Model Lifecycle Management: Treating Models Like Versioned Software
A model deployed with no version tag, no rollback plan, and no monitoring is exactly as risky as shipping code straight to production with no CI, no git history, and no way to know it broke something until a customer complains. Software engineering solved this class of problem decades ago with version control, staged rollouts, and rollback procedures. Model lifecycle management is the same discipline, applied to something that behaves less predictably than code — which makes the discipline more important, not less.
The Lifecycle Stages
Train → Evaluate → Register → Stage/Canary → Production → Monitor → Rollback (if needed)Train. Every training run should be reproducible from a specific code commit and a specific, versioned dataset — without that pairing, “which model is this” becomes an unanswerable question within a few weeks.

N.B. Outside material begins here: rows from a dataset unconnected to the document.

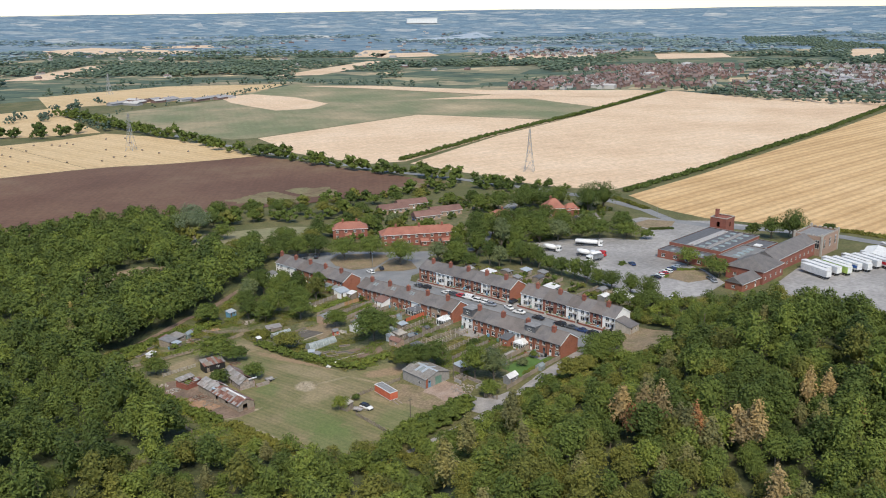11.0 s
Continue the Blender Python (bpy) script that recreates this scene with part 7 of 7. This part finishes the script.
for i in range(7):
    trailer(271 + i * 0.5, -16 - i * 3.5, 14, M["white"] if i != 4 else blue_band, "white box trailer parked in the yard" if i != 4 else "blue sided box trailer", stripe=blue_band if i == 4 else None)
for x, y, rz, b, t in ((238, -32, 20, red_band, "red"), (232, -37, 20, None, None), (246, -48, -22, None, None), (250, -53, -22, None, None), (243, -56, -22, red_band, None), (232, -60, -18, green_band, None), (222, -46, 30, None, None), (226, -50, 30, None, None), (218, -56, 30, blue_band, None), (213, -63, 40, None, "white"), (219, -67, 40, None, "white"), (226, -70, 40, None, "white"), (258, -64, -20, None, None), (262, -69, -20, None, None), (248, -68, -18, green_band, None), (240, -78, -18, red_band, None)):
    words = {None: "white box trailer", }.get(b, "red banded box trailer" if b is red_band else "green banded box trailer" if b is green_band else "blue banded box trailer")
    trailer(x, y, rz, M["white"], words + (" with its tractor unit in the yard" if t else " parked in the yard"), stripe=b, tractor=t or False)
shed("parked_caravan", 20.4, 123.4, 3.0, 1.6, 1.2, "white", "white", 25, "small white covered caravan on the allotment", "caravan", "mono", 0.1)


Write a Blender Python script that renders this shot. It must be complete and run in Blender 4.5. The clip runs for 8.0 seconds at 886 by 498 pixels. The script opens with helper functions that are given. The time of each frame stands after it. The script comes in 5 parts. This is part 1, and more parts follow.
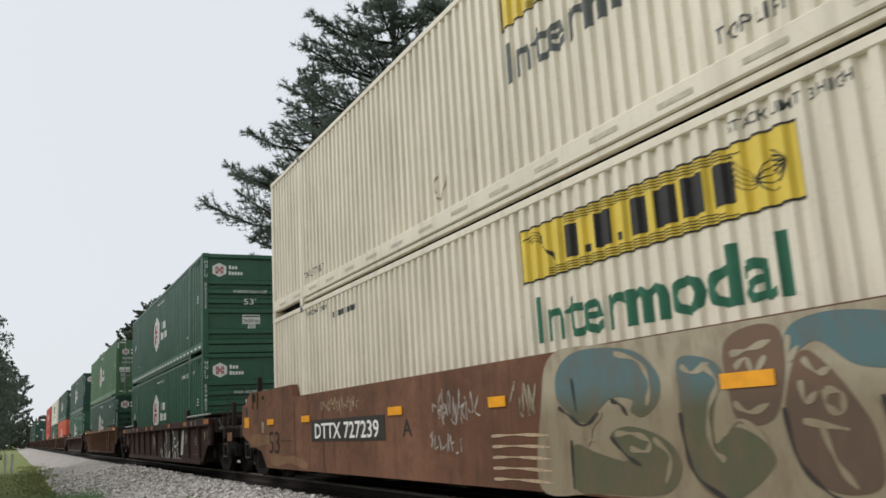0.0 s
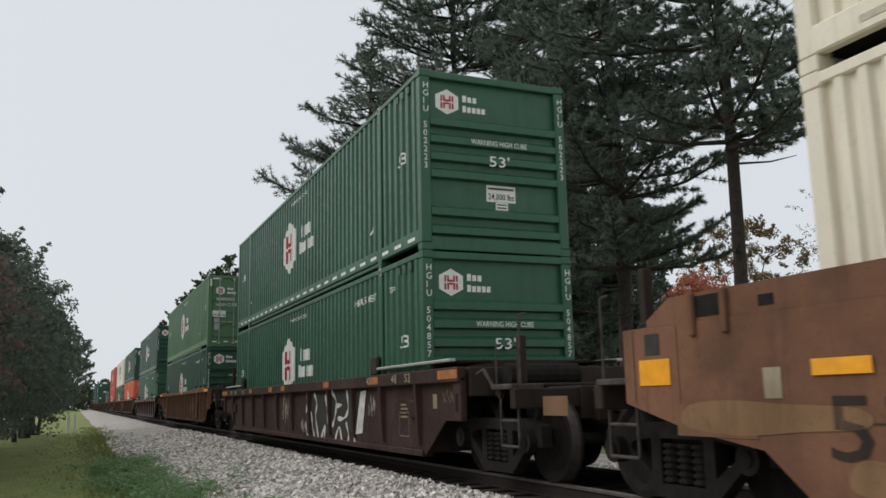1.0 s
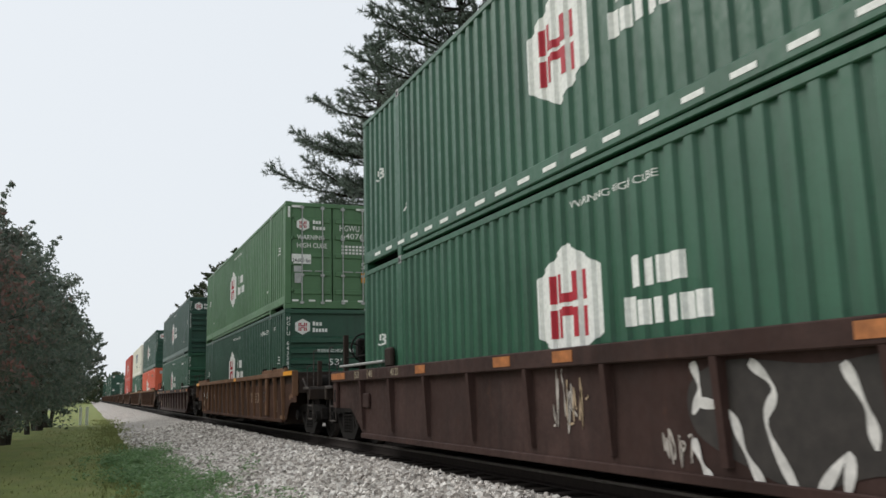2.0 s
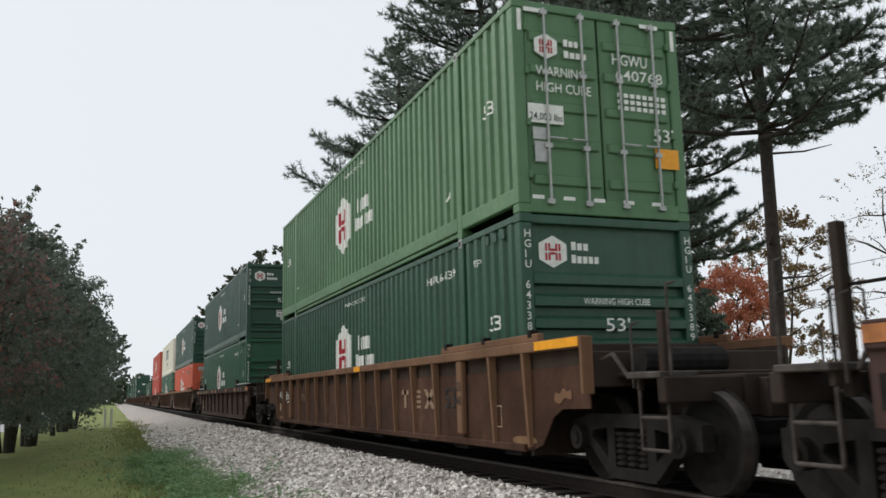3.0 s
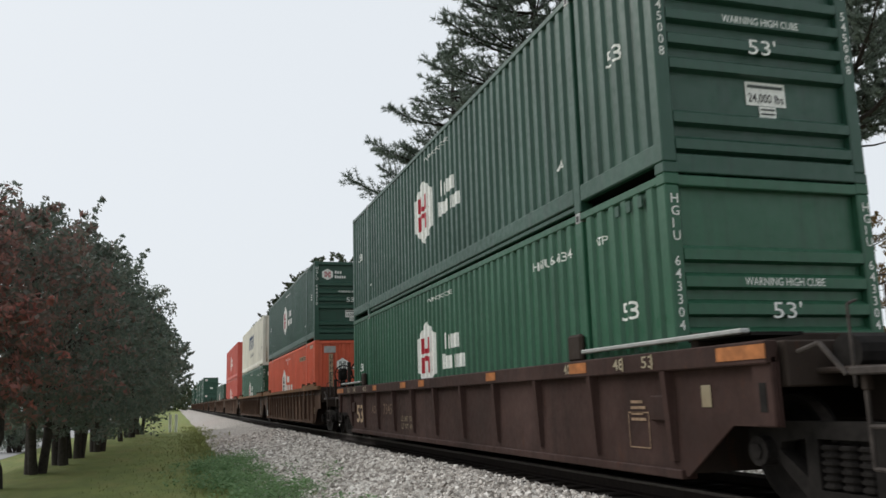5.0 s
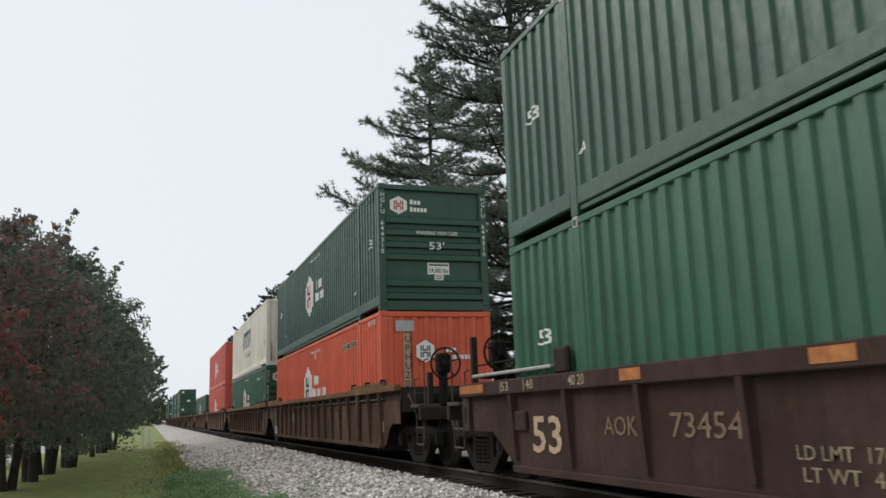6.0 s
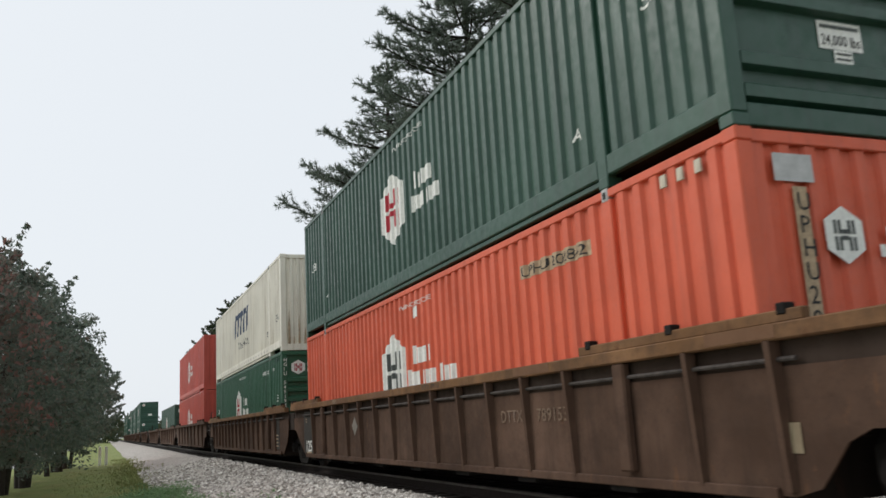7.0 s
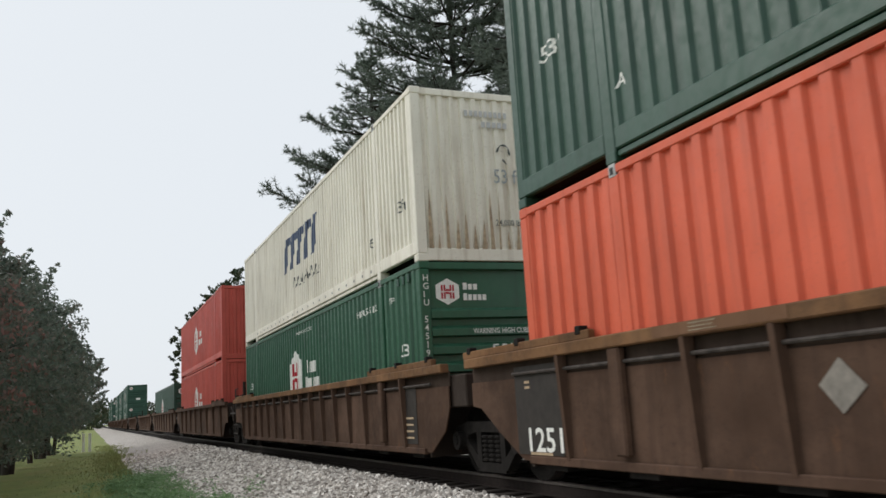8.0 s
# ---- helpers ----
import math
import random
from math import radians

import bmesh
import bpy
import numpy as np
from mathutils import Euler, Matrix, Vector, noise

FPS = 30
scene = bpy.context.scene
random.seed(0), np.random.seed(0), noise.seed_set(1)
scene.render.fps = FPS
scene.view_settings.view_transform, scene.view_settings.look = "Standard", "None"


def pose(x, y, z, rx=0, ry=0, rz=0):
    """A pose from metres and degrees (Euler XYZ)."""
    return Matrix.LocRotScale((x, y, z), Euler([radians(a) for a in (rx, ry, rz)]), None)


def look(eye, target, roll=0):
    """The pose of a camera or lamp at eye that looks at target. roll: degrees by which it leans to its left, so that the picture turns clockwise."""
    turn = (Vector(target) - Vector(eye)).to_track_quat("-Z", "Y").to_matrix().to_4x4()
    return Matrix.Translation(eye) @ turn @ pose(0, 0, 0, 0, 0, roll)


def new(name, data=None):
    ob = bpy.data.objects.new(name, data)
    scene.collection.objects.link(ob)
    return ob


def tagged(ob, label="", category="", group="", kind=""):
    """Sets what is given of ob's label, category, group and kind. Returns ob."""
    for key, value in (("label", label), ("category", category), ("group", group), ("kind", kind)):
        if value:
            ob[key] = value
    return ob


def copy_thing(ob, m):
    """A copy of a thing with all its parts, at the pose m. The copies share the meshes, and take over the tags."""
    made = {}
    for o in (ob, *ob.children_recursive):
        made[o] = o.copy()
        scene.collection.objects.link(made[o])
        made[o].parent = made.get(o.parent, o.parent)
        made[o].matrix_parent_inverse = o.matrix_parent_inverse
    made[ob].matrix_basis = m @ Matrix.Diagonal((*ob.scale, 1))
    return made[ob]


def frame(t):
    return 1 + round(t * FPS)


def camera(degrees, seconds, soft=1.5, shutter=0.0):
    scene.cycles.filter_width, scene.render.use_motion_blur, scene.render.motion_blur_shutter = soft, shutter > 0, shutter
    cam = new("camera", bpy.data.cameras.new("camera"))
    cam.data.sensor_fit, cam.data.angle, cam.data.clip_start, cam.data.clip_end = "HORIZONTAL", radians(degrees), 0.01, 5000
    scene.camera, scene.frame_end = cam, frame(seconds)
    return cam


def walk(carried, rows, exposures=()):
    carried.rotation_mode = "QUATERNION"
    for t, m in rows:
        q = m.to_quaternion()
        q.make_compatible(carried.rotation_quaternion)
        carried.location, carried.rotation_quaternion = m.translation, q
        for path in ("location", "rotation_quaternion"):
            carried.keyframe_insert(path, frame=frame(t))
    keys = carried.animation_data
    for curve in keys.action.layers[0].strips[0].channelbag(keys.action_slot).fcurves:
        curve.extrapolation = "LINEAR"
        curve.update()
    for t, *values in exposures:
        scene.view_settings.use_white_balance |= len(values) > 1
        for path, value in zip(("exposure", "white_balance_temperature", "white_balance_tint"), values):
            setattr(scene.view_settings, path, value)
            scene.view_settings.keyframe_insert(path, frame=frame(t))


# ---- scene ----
cam = camera(55.2, 8.0, soft=1.55, shutter=0.08)
EYE = 1.65
# seconds, sway along the track, yaw, pitch, roll
PATH = [
    (0.0, 0.00, -26.39, 11.40, 3.30), (0.5, 0.01, -23.64, 10.95, 1.87), (1.0, 0.02, -23.10, 10.00, 1.23),
    (1.5, 0.03, -22.74, 9.42, 1.37), (3.0, 0.03, -21.06, 9.63, 1.34), (3.5, 0.03, -18.70, 9.06, 1.94),
    (4.0, 0.14, -16.37, 9.31, 2.40), (4.5, 0.15, -16.83, 9.81, 1.82), (6.0, 0.16, -18.75, 10.88, 1.84),
    (6.5, 0.14, -21.26, 11.82, 2.31), (7.0, 0.13, -21.23, 11.39, 3.16), (7.5, 0.07, -21.87, 10.53, 2.91),
    (8.0, 0.00, -22.24, 10.39, 3.34)]
walk(cam, [(t, pose(0, y, EYE, 90 + p, r, yaw)) for t, y, yaw, p, r in PATH],
     exposures=[(0.0, -0.05), (0.5, -0.24), (1.0, -0.16), (1.5, 0.04), (3.0, 0.04), (3.5, 0.06), (4.5, 0.0), (6.5, 0.06), (8.0, 0.02)])

# ---- world and sun: an even, overcast sky ----
world = bpy.data.worlds.new("overcast_sky")
scene.world = world
world.use_nodes = True
wn, wl = world.node_tree.nodes, world.node_tree.links
sky = wn.new("ShaderNodeTexSky")
sky.sky_type, sky.sun_disc = "NISHITA", False
sky.sun_elevation, sky.sun_rotation = radians(42), radians(313)
sky.air_density, sky.dust_density = 1.0, 4.0
veil = wn.new("ShaderNodeMix")
veil.data_type = "RGBA"
veil.inputs["Factor"].default_value = 0.93
veil.inputs["B"].default_value = (8.15, 8.6, 9.05, 1)
wl.new(sky.outputs[0], veil.inputs["A"])
wl.new(veil.outputs["Result"], wn["Background"].inputs["Color"])
wn["Background"].inputs["Strength"].default_value = 0.1
sun = new("sun", bpy.data.lights.new("sun", "SUN"))
sun.data.energy, sun.data.angle, sun.data.color = 1.55, radians(40), (1.0, 0.97, 0.92)
sun.matrix_basis = look((-28, 26, 34), (0, 0, 0))


# ---- materials ----
def nodes_of(name, rough=0.6, metal=0.0, spec=0.4):
    m = bpy.data.materials.new(name)
    m.use_nodes = True
    nt = m.node_tree
    b = nt.nodes["Principled BSDF"]
    b.inputs["Roughness"].default_value, b.inputs["Metallic"].default_value = rough, metal
    b.inputs["Specular IOR Level"].default_value = spec
    return m, nt, b


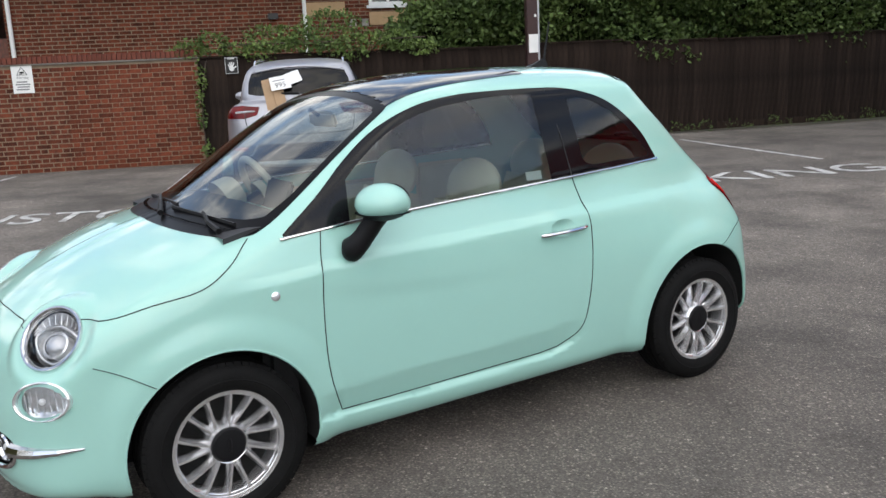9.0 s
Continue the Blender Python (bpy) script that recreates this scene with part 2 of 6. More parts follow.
class Shell:
    """A car's outer skin. low / top: dicts with side, plan and front outlines (front and plan as half outlines), and how far the
    side outline sags towards the flanks."""

    def __init__(self, low, top, blend=0.04, k=0.09, tail=0.0, relief=None):
        self.tail, self.relief = tail, relief
        self.low, self.top, self.blend, self.k = [], [], blend, k
        for spec, store in ((low, "low"), (top, "top")):
            side = spline(spec["side"], 6, True)
            plan = np.array(spec["plan"], float)
            plan = spline(np.vstack([plan, (plan * [1, -1])[::-1]]), 5, True)
            fr = np.array(spec["front"], float)
            fr = spline(np.vstack([fr, (fr * [-1, 1])[::-1]]), 5, True)
            reach = max(abs(side[:, 0].min()), side[:, 0].max()) + .45
            side, plan, fr = Field(side, -reach, reach, -.1, 2.1), Field(plan, -reach, reach, -.1, 1.3), Field(fr, -.1, 1.5, -.1, 2.1)
            s = (side, plan, fr, spec.get("sag_z", 0), spec.get("sag_x", (0, 0)), spec.get("k", k), spec.get("taper", 0))
            if store == "low":
                self.low = s
            else:
                self.top = s

    def soft(self, x, y):
        return self.blend + self.tail * ease((-np.asarray(x, float) - .45) / .5) * (.45 + .55 * ease((np.asarray(y, float) - .35) / .25))

    def piece(self, s, x, y, z):
        side, plan, fr, sz, sx, k, tp = s
        ds = side(x * (1 + np.where(x > 0, sx[0], sx[1] + (sx[2] * .35 * ease((z - 1.0) / .5) if len(sx) > 2 else 0)) * y ** 2), z + sz * y ** 2)
        dp = plan(x, y)
        df = fr(y * (1 + tp * np.clip(-x - .3, 0, 2) * (ease((z - .62) / .42) if s is self.low else 1)), z)
        return smax(smax(ds, dp, k), df, k)

    def __call__(self, x, y, z):
        f = smin(self.piece(self.low, x, y, z), self.piece(self.top, x, y, z), self.soft(x, y))
        return self.relief(x, y, z, f) if self.relief else f

    def grid(self, xs, ys, zs):
        X, Z = xs[:, None], zs[None, :]
        F = np.empty((len(xs), len(ys), len(zs)))
        for j, y in enumerate(ys):
            out = []
            for s in (self.low, self.top):
                side, plan, fr, sz, sx, k, tp = s
                ds = side(X * (1 + np.where(X > 0, sx[0], sx[1] + (sx[2] * .35 * ease((Z - 1.0) / .5) if len(sx) > 2 else 0)) * y ** 2), Z + sz * y ** 2)
                dp = plan(xs, np.full_like(xs, y))[:, None]
                df = fr(y * (1 + tp * np.clip(-X - .3, 0, 2) * (ease((Z - .62) / .42) if s is self.low else 1)), Z) if tp else fr(np.full_like(zs, y), zs)[None, :]
                out.append(smax(smax(ds, dp, k), df, k))
            f = smin(out[0], out[1], self.soft(X, y))
            F[:, j] = self.relief(X, y, Z, f) if self.relief else f
        return F

    def normal(self, P, e=0.004):
        x, y, z = P.T
        g = np.stack([self(x + e, y, z) - self(x - e, y, z), self(x, y + e, z) - self(x, y - e, z), self(x, y, z + e) - self(x, y, z - e)], 1) / (2 * e)
        return g

    def project(self, P, rounds=3):
        for _ in range(rounds):
            g = self.normal(P)
            f = self(*P.T)
            P = P - g * (f / np.maximum((g * g).sum(1), 0.05))[:, None]
        return P

    def skin(self, h, bounds):
        """Quads over the half y >= 0 by surface nets, then mirrored."""
        (x0, x1), (y1), (z0, z1) = bounds
        xs, zs = np.arange(x0, x1 + h, h), np.arange(z0, z1 + h, h)
        ys = np.arange(-h, y1 + h, h) + h / 2       # the first two rows straddle the middle
        F = self.grid(xs, ys, zs)
        S = F < 0
        c = [S[i:S.shape[0] - 1 + i, j:S.shape[1] - 1 + j, k:S.shape[2] - 1 + k] for i in (0, 1) for j in (0, 1) for k in (0, 1)]
        cnt = sum(a.astype(int) for a in c)
        act = (cnt > 0) & (cnt < 8)
        idx = np.full(act.shape, -1)
        idx[act] = np.arange(act.sum())
        I, J, K = np.nonzero(act)
        P = np.zeros((len(I), 3))
        n = np.zeros(len(I))
        co = [(i, j, k) for i in (0, 1) for j in (0, 1) for k in (0, 1)]
        for a in range(8):
            for b in range(a + 1, 8):
                A, B = co[a], co[b]
                if sum(abs(A[q] - B[q]) for q in range(3)) != 1:
                    continue
                fa, fb = F[I + A[0], J + A[1], K + A[2]], F[I + B[0], J + B[1], K + B[2]]
                m = (fa < 0) != (fb < 0)
                t = np.where(m, fa / np.where(m, fa - fb, 1), 0)
                for q in range(3):
                    P[:, q] += np.where(m, A[q] + t * (B[q] - A[q]), 0)
                n += m
        P = P / n[:, None] * h + np.stack([xs[I], ys[J], zs[K]], 1)
        mid = J == 0
        P[mid, 1] = 0
        P = self.project(P)
        P[mid, 1] = 0
        faces = []
        for ax in range(3):
            sl0 = [slice(None)] * 3; sl1 = [slice(None)] * 3
            sl0[ax], sl1[ax] = slice(0, -1), slice(1, None)
            d = S[tuple(sl0)].astype(int) - S[tuple(sl1)].astype(int)
            E = np.argwhere(d != 0)
            o1, o2 = [(1, 2), (2, 0), (0, 1)][ax]
            for e in E:
                if any(e[q] < 1 or e[q] >= act.shape[q] for q in (o1, o2)) or e[ax] >= act.shape[ax]:
                    continue
                quad = []
                for u, v in ((-1, -1), (0, -1), (0, 0), (-1, 0)):
                    w = e.copy(); w[o1] += u; w[o2] += v
                    quad.append(idx[tuple(w)])
                if min(quad) < 0:
                    continue
                faces.append(quad if d[tuple(e)] > 0 else quad[::-1])
        return P, np.array(faces)

    def side_y(self, x, z, start=1.1):
        """|y| of the flank at (x, z)."""
        x, z = np.atleast_1d(np.asarray(x, float)), np.atleast_1d(np.asarray(z, float))
        lo, hi = np.zeros_like(x), np.full_like(x, start)
        for _ in range(22):
            m = (lo + hi) / 2
            inside = self(x, m, z) < 0
            lo, hi = np.where(inside, m, lo), np.where(inside, hi, m)
        return (lo + hi) / 2

    def end_x(self, y, z, sign=1, start=2.6):
        """x of the nose (sign 1) or tail (-1) at (y, z)."""
        y, z = np.atleast_1d(np.asarray(y, float)), np.atleast_1d(np.asarray(z, float))
        lo, hi = np.zeros_like(y), np.full_like(y, start * sign)
        for _ in range(24):
            m = (lo + hi) / 2
            inside = self(m, y, z) < 0
            lo, hi = np.where(inside, m, lo), np.where(inside, hi, m)
        return (lo + hi) / 2

    def top_z(self, x, y, start=2.2):
        x, y = np.atleast_1d(np.asarray(x, float)), np.atleast_1d(np.asarray(y, float))
        lo, hi = np.full_like(x, 0.4), np.full_like(x, start)
        for _ in range(24):
            m = (lo + hi) / 2
            inside = self(x, y, m) < 0
            lo, hi = np.where(inside, m, lo), np.where(inside, hi, m)
        return (lo + hi) / 2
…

Evaluate. Before a model is a candidate for deployment, it needs to clear a defined evaluation bar: accuracy/quality metrics on a held-out set, fairness and bias checks, latency and cost benchmarks. This bar should be the same for every candidate, not a judgment call made fresh each time.
Register. A model registry entry captures the model artifact, its evaluation results, the training data and code version that produced it, and its current lifecycle stage (staging, canary, production, deprecated).
Stage/Canary. Route a small percentage of real traffic to the new model while the previous version continues serving the rest, comparing outcomes before a full rollout — the same canary-deployment pattern used for regular software releases.
Production. Full rollout, with the previous version kept warm and ready for immediate rollback, not decommissioned the moment the new version goes live.
Monitor. Track prediction distributions, latency, error rates, and — critically for models — drift: is the input data the model sees in production still similar to what it was trained on.
Rollback. A one-command (or one-click) path back to the previous production version, tested before you need it, not designed for the first time during an incident.
Versioning What Actually Matters
A model version tag is meaningless unless it’s tied to everything that determines the model’s behavior:
| Artifact | Why it needs its own version |
|---|---|
| Model weights | The core artifact, but not sufficient alone |
| Training data snapshot | Same weights trained on different data behave differently |
| Training code | Hyperparameters and preprocessing logic affect outcomes |
| Feature pipeline | If features are computed differently at inference vs. training, predictions silently degrade |
| Evaluation results | The evidence that this version cleared the bar, tied to the exact version it was tested |
Monitoring for the Failure Modes Unique to Models
Traditional software monitoring watches for errors and latency. Model monitoring needs those plus model-specific signals:
- Data drift — is the distribution of production inputs diverging from training data
- Prediction drift — is the distribution of outputs changing even if inputs look stable
- Confidence degradation — are average confidence scores trending down over time
- Outcome feedback — when ground truth eventually arrives (a fraud case confirmed, a recommendation clicked), was the model right
Rollback Has to Be Rehearsed, Not Assumed
The gap that catches teams off guard: rollback exists in theory (“we can just redeploy the old version”) but has never actually been tested end-to-end, so during a real incident it takes twenty minutes longer than expected while the broken model keeps serving traffic. Treat model rollback the way you’d treat a database restore — test it on a schedule, not just when you desperately need it to work.